Task
You are given a small “toy RAG” notebook setup with helper utilities.
You have a corpus of text passages stored in a pandas DataFrame docs_df with columns:
-
doc_id
(string/int)
-
text
(string)
You are also given:
-
A utility function
embed_texts(texts: List[str]) -> np.ndarray
that returns a 2D array of embeddings with shape
(n, d)
.
-
A DataFrame
queries_df
with columns:
-
query_id
-
query_text
-
relevant_doc_ids
(a list of doc_ids that are considered relevant for that query)
Part A — Build document embeddings
Compute embeddings for every row in docs_df and store them so they can be used for retrieval.

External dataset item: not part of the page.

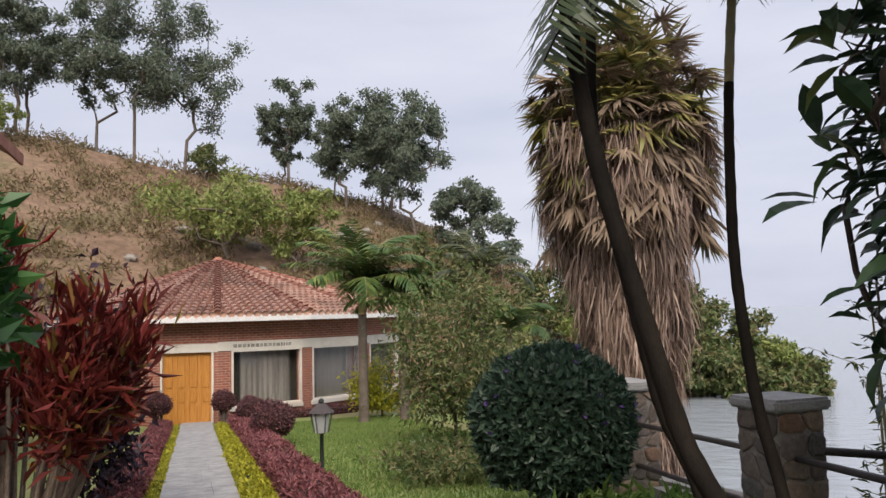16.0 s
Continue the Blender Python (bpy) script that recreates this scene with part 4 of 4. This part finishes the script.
stub = thing("slender_palm", Matrix.Translation((-3.75, 13.3, -1.25)), "short cut palm stem at the clump's foot", "palm tree", "clump of slender palms")
ringed_stem(stub, [(0, 0, -0.1), (0.08, 0.03, 0.35), (0.16, 0.05, 0.6)], 0.055, 0.045, 1.0)

# ---- tall shaggy fan palm ----


def fan_leaf(parent, origin, way, size, stalk, mat, droop, name="fan_leaf", fingers=24, arc=4.2):
    """A pleated fan: narrow pointed fingers round the end of a stalk."""
    way = unit(way)
    side = unit(np.cross(way, (0, 0, 1)) + rng.normal(size=3) * 0.15)
    upv = np.cross(side, way)
    hub = np.array(origin) + way * stalk + np.array((0, 0, -0.16 * stalk * droop))
    ang = np.linspace(-arc / 2, arc / 2, fingers)
    fw = unit(np.cos(ang)[:, None] * way + np.sin(ang)[:, None] * side + upv * 0.1 + np.array((0, 0, -droop * 0.8)) + rng.normal(size=(fingers, 3)) * 0.07)
    ob = leaves(name, np.tile(hub, (fingers, 1)), fw, np.tile(upv, (fingers, 1)) + rng.normal(size=(fingers, 3)) * 0.35, size * (0.75 + 0.35 * rng.random(fingers)), size * 0.095, MAT[mat], parent, STRIP)
    tb = Tubes()
    tb.add([origin, hub], (0.022, 0.012), 4, False)
    tb.done("petiole", MAT["bark_tan"], ob)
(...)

Part B — Retrieve top-k by cosine similarity
For each query:
-
Compute the query embedding.
-
Compute
cosine similarity
between the query embedding and all document embeddings.
-
Return the
top 10
documents ranked by similarity.
Your output per query should include:
-
query_id
-
a ranked list of the 10 retrieved
doc_id
s
-
optionally the similarity scores
Part C — Evaluate retrieval
Implement evaluation over all queries using:
-
Recall@10
: fraction of queries where at least one relevant document appears in the top 10.
-
MRR@10
: mean reciprocal rank of the first relevant document within the top 10 (0 if none).
Constraints / Notes
-
Assume
docs_df
can be large enough that you should avoid unnecessary Python loops over documents.
-
Embeddings may or may not be pre-normalized; handle cosine similarity correctly.
-
You may use NumPy/Pandas only (no external vector databases).
Describe your approach and implement the missing pieces (as if filling blanks in a notebook).